In Jenkins v. Harrison, 66 Ala. 345, 360, this court said:

"The statute book contains no more salutary enactment than the statute of frauds. We intend a rigid adherence to its terms and purposes. We would not, if we had the power, add to it exceptions, or relax its operation, to meet the necessities and justice of particular cases. But, when the words of the statute are satisfied — when all its purposes are met — when a contract is in writing, or when there is in writing a note or memorandum of the contract, certain and definite in its terms, signed by the party to be charged, there is all the evidence the statute requires, and it is without application or operation."

The general rule is thus declared in 27 Corpus Juris, 288 (§ 359) 5, headnote 29:

"Under a statute, or particular section thereof requiring the memorandum to be subscribed or to be signed at the end thereof, the signature must be placed at the foot of the instrument."

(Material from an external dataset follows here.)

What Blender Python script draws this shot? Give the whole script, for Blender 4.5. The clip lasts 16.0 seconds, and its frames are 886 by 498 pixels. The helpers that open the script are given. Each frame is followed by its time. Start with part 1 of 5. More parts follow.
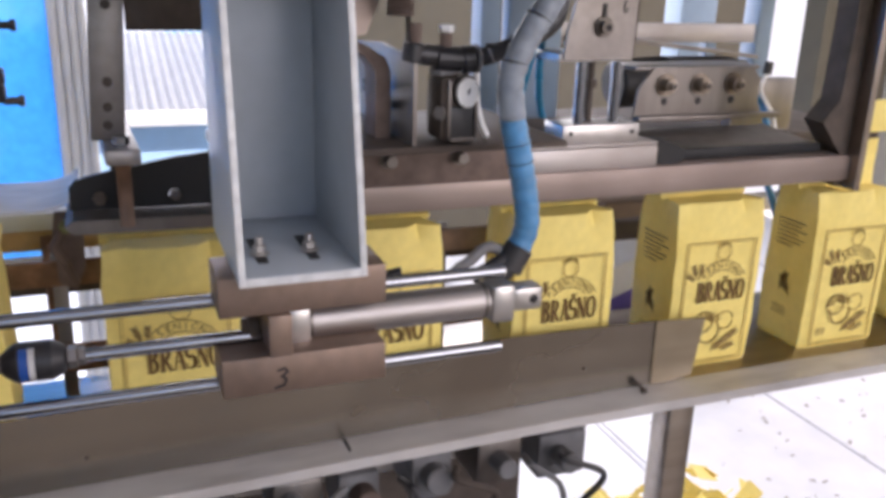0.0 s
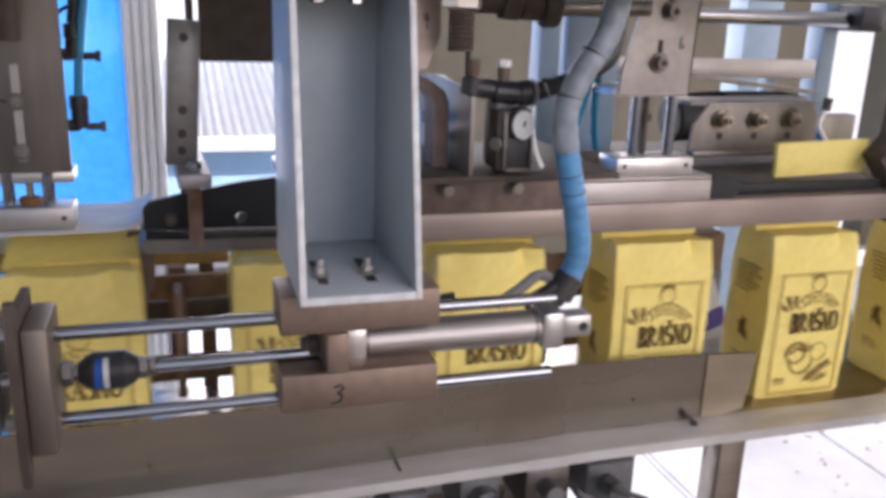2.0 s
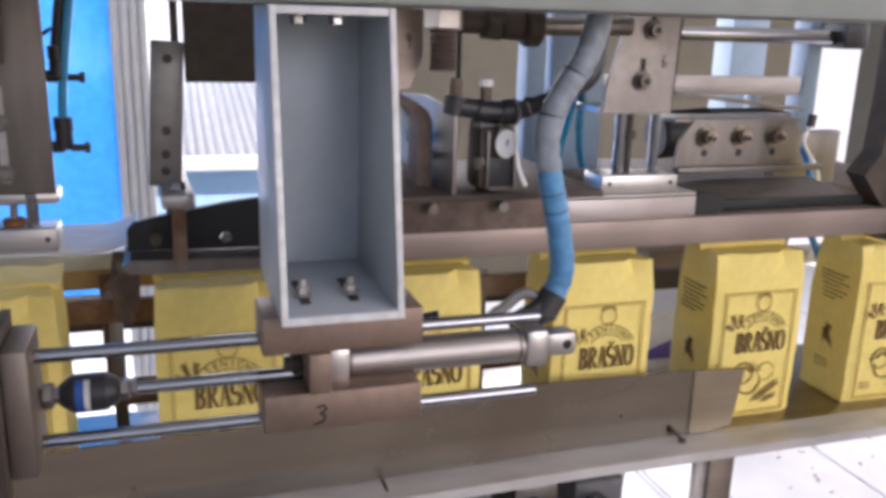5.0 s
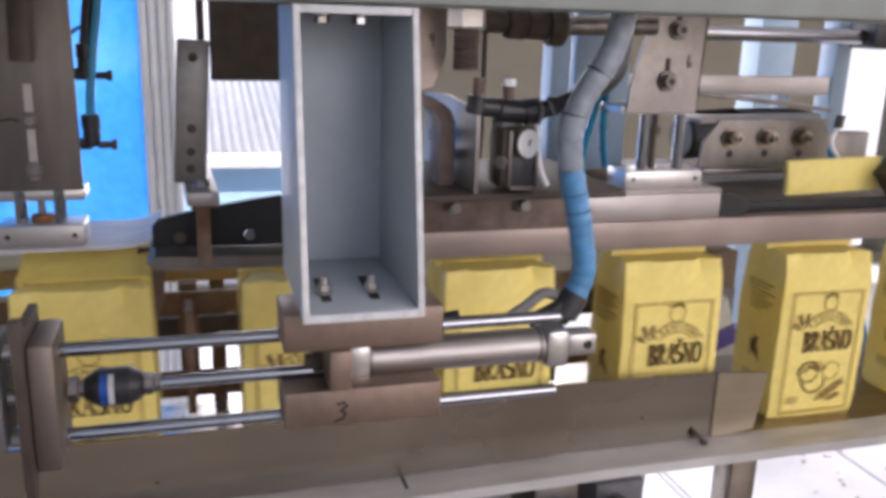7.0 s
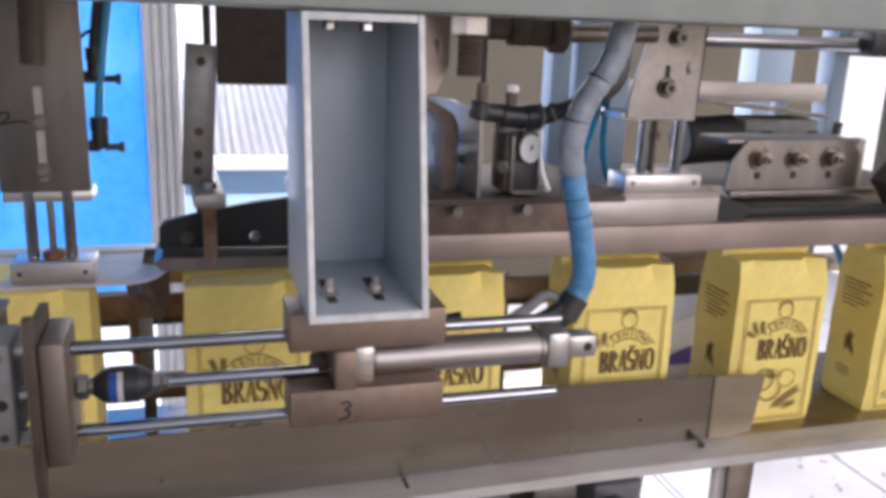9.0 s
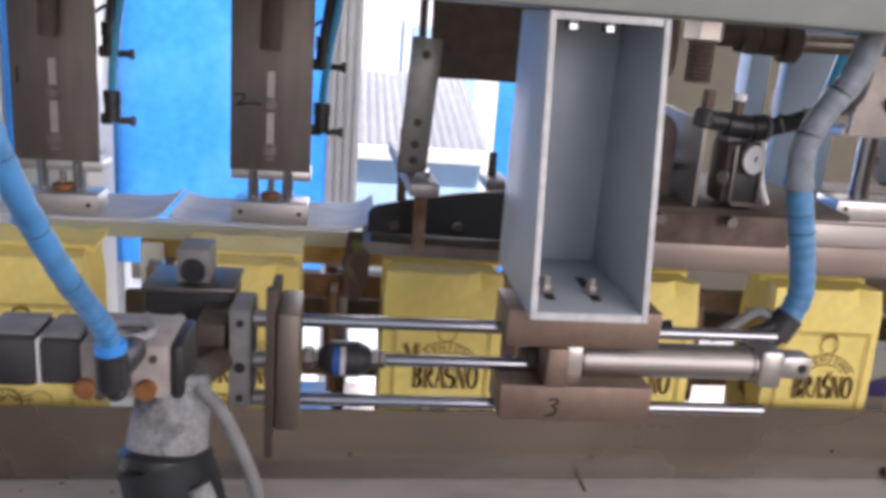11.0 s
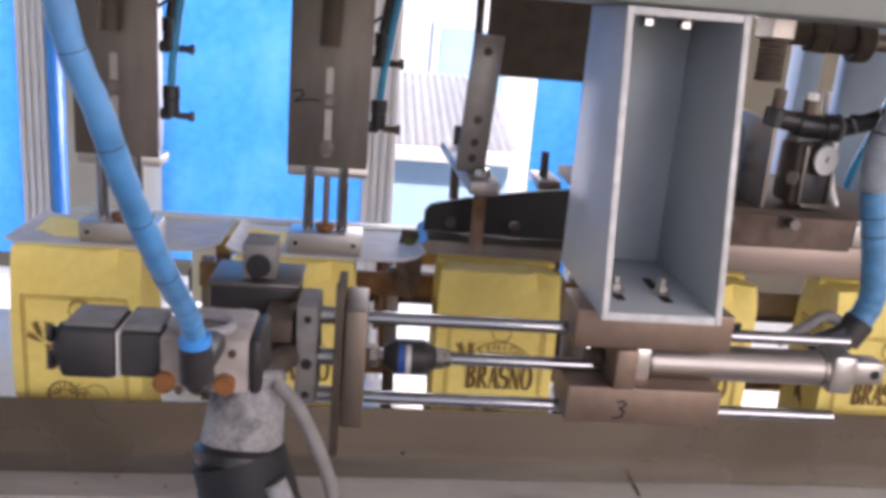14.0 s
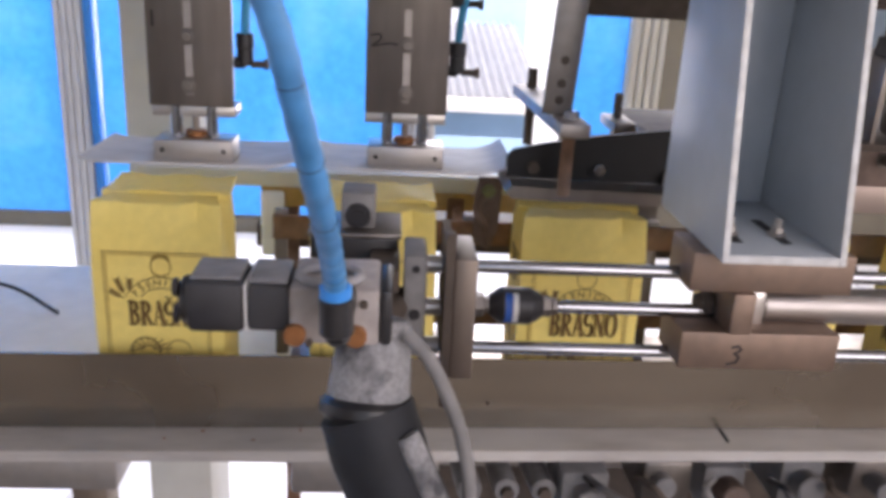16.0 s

Under the averments of counts 7 and 8, the contract claimed to be breached did not contain the name of R. E. Garner signed thereto authenticating the instrument as binding on him, nor is his name subscribed thereto as the statute contemplates. Section 4289, Code 1907. Under the contract A. J. Bunch was to draw $250 per month salary, and this was to come out of his one-half of the net profits; and the instrument states on its face that "the contract shall run for five years." By its terms, the agreement was to run for five years, and was not to be performed within one year. This contract, in counts 7 and 8, appears affirmatively obnoxious to and void by the statute of frauds. Section 4289, Code 1907. It was in writing, the consideration was expressed, it was to run for five years, but it was not to be performed within one year, and it was not subscribed by R. E. Garner, the party to be charged therewith, or some other person by him thereunto lawfully authorized in writing.

The demurrers to these counts point out the invalidity; and the court did not err in sustaining them.

The record is free from error, and the judgment is affirmed.

Affirmed.

ANDERSON, C. J., and SAYRE and GARDNER, JJ., concur.